When a transaction disappoints the customer

Transacting online. FILE PHOTO | NMG
Transacting online. FILE PHOTO | NMG 

How can our banking services be so bad, and so much worse than anyone else’s? We get international surveys reporting us as the most dissatisfied banking customers anywhere: and nothing shifts. So just why is it we don’t get, or deserve, the basic banking service regulation that everyone else enjoys?

For, in recent weeks, I have hit two more banking ‘practices’ that simply wouldn’t hack it as permissible elsewhere. But in Kenyan banking, seemingly, anything goes.

Take I&M and SWIFT transfers. I’m no global expert on SWIFT transfers, but I have sent and received hundreds over my international lifetime, and they are fast. So, when I moved to I&M, and the SWIFT transfers started taking two to three days from notice, instead of 30 minutes, I was bemused.

Until I found the answer. For I&M takes the funds from the customer’s account, and then books a postdated SWIFT transfer for two days’ later to send the funds to the recipient.

Last week, I spent hours chasing around emails and phone calls with I&M to find out ‘why’ they postdate their SWIFTS and ‘where’ customers’ money goes meantime.

I never got any answer on ‘where’ the customers’ money goes, but for why, explained an I&M manager: its ‘global practice.’ Funny, said I, it’s not BBK’s global practice, or HSBC’s.

I don’t believe it’s Standard Chartered’s global practice. No, she said, it is global practice, because there’s the issue of time difference.

So, because the countries on our planet have different time zones, I&M waits 48 hours before transmitting funds that it’s already debited? Haven’t quite grasped this one, even yet.

But happily, by then, she had also told me that if I write ‘Same Day Value’ on my international transfer form, I&M would then - and only then - remit the SWIFT transfer the same day it debited it. So I did. And I&M did. And all that automatic, globally practised, several-day time difference disappeared, just like that.

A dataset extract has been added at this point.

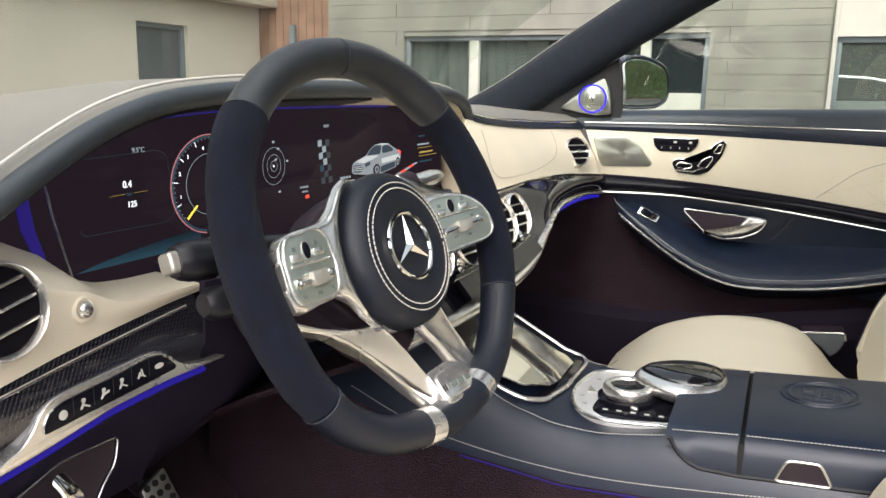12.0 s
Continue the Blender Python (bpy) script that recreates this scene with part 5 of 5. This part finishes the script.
# controller plate
CM = Matrix.Translation((0, 0, 0.5515))
plate = np.concatenate([[(0.205, -0.052)], spline([(0.180, -0.0595), (0.129, -0.0715), (0.105, -0.0730), (0.084, -0.0640), (0.068, -0.0470), (0.058, -0.0220), (0.0535, 0.010), (0.0545, 0.040), (0.060, 0.072), (0.071, 0.088), (0.090, 0.096), (0.12, 0.099), (0.15, 0.100)], 50), [(0.205, 0.100)]])
make("plate_rim", tube(lift(plate, CM, 0.0026), 0.0022, 8), SATIN, console, "bright satin rim of the controller plate")
cp = make("controller_plate", prism(plate, -0.006, 0.0025, CM, 0.0015), PLATE, console, "satin metal controller plate")
well = np.concatenate([[(0.205, -0.042)], spline([(0.177, -0.0500), (0.13, -0.0630), (0.107, -0.0650), (0.094, -0.056), (0.0880, -0.044), (0.0878, -0.020), (0.093, 0.025), (0.108, 0.050), (0.15, 0.065)], 30), [(0.205, 0.066)]])
for x, y in ((0.076, -0.034), (0.067, -0.010), (0.074, 0.055)):
    make("icon", moved(block((x, y, 0.0026), (0.006, 0.004, 0.0006)), CM), BRUSHED, cp)
make("black_panel", prism(well, 0.0, 0.0034, CM, 0.0006), GLOSS, cp, "glossy black key panel")
make("arrow_mark", prism([(0.0690, 0.0270), (0.0815, 0.0090), (0.0705, 0.0050)], 0.002, 0.0034, CM), BRUSHED, cp, "black warning triangle key")
for k in range(5):
    make("key", moved(block((0.104 + 0.016 * k, -0.047 + 0.0015 * k, 0.0036), (0.014, 0.012, 0.002), 0.0008), CM), GLOSS, cp)
    make("icon", moved(block((0.104 + 0.016 * k, -0.047 + 0.0015 * k, 0.0049), (0.006, 0.004, 0.0005)), CM), STITCH, cp)
make("toggle_key", moved(block((0.136, -0.034, 0.006), (0.009, 0.007, 0.005), 0.002), CM), SATIN, cp, "chrome toggle key")
KM = Matrix.Translation((0.1205, 0.002, 0.5545))
knob = make("rotary_knob", lathe([(0.027, 0.003), (0.0295, 0.006), (0.0305, 0.011), (0.030, 0.016), (0.0275, 0.0195), (0.024, 0.0205), (0.0215, 0.0195), (0.020, 0.016), (0.0005, 0.0155)], KM, 48), SATIN, console, "chrome rotary controller")
make("knob_cap", lathe([(0.0200, 0.0155), (0.0190, 0.0172), (0.0005, 0.0180)], KM, 40), GLOSS, knob)
make("knob_foot", lathe([(0.036, 0.0), (0.036, 0.004), (0.031, 0.006)], KM, 40), GLOSS, knob)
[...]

Which makes me an insider now. Because there’s no box on the form offering options on postdated delays or no postdated delays - you just have to know to write extra things to actually get a transfer made, versus your money automatically going off somewhere else, for something else, for some time. Yet, it’s a small delay compared to my other recent special, courtesy of Barclays Bank of Kenya, called ‘on hold’ funds.

BBK’s Visa cards, truth told, are a bit temperamental. Quite a lot of transactions fail. In the last two months, I’ve had three.

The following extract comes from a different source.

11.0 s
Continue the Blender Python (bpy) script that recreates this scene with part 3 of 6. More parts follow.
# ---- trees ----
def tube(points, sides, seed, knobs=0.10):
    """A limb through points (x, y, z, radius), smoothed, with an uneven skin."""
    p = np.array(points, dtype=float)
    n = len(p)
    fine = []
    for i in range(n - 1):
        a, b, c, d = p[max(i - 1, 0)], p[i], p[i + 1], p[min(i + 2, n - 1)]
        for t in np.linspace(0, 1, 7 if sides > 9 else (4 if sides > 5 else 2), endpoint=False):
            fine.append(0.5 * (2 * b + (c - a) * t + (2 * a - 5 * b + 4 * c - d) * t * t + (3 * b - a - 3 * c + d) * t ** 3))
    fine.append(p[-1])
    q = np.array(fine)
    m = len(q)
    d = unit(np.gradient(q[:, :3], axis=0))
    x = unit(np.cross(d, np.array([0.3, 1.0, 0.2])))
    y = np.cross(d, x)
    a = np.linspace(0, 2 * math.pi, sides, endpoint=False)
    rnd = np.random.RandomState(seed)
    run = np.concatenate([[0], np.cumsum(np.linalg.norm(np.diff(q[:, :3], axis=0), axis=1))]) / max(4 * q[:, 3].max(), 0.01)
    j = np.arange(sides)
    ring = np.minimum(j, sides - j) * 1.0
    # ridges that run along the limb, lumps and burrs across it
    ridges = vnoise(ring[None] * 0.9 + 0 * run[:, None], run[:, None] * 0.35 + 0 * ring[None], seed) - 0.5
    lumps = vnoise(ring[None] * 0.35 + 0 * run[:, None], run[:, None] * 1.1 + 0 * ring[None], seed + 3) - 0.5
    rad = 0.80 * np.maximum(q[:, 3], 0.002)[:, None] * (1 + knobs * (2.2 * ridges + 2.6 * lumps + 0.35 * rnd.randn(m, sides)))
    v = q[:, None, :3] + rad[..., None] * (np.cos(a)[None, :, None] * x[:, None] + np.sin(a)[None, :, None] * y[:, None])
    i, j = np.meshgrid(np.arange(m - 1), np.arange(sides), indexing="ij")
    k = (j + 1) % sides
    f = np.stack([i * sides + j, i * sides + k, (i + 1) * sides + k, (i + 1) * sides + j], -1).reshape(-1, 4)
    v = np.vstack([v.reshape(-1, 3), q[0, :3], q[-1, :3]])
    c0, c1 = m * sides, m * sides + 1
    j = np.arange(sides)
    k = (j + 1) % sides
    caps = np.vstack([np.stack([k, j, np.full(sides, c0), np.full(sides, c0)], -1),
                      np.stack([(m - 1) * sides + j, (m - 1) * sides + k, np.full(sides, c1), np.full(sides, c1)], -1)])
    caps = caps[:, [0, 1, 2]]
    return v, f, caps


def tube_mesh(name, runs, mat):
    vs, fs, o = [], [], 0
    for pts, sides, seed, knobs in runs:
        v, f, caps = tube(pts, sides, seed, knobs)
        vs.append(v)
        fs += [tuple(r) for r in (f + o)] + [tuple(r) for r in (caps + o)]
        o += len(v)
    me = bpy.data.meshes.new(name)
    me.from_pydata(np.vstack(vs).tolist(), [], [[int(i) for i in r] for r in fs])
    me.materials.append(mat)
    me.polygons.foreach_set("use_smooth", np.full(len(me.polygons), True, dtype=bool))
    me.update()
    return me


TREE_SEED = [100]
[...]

Twice at ATMs, the machine said the operation had been ‘aborted’, no receipt, my card pushed back, BUT the funds I was withdrawing got taken in the same instant from my account.

Some weeks later, the same happened with an online purchase, the website came back ‘payment failed’, as ‘ping ping’ the SMS arrived from BBK saying the funds were debited. Money gone, but no goods bought.

Every time, the bank tells me it’s a ‘network failure’. But how to describe the BBK consumer journey from there, as the bank staff explain they will recredit the funds 49 days later? Everywhere else in the world it takes 72 hours.

But as Mr BBK Manager told me they ‘only had my word for it’, so they allow 49 days ‘just to be sure’. Excuse me.

An ATM is generating words on the screen without a record? Like the words ‘operation aborted’ are magically generated by mystical tree spirits and no electronic code or record of that aborted transaction exists, and ATMs also don’t count which money they are shooting out of the money exit?

Ah yes, I see that now. Strangely, most of the rest of the world’s banks are bound to sort failed transactions automatically within three days, but our banks just aren’t like anywhere else’s.

Other banks have all those nuisance rules to live with about what they are allowed to do with customer’s money and when. And ours don’t.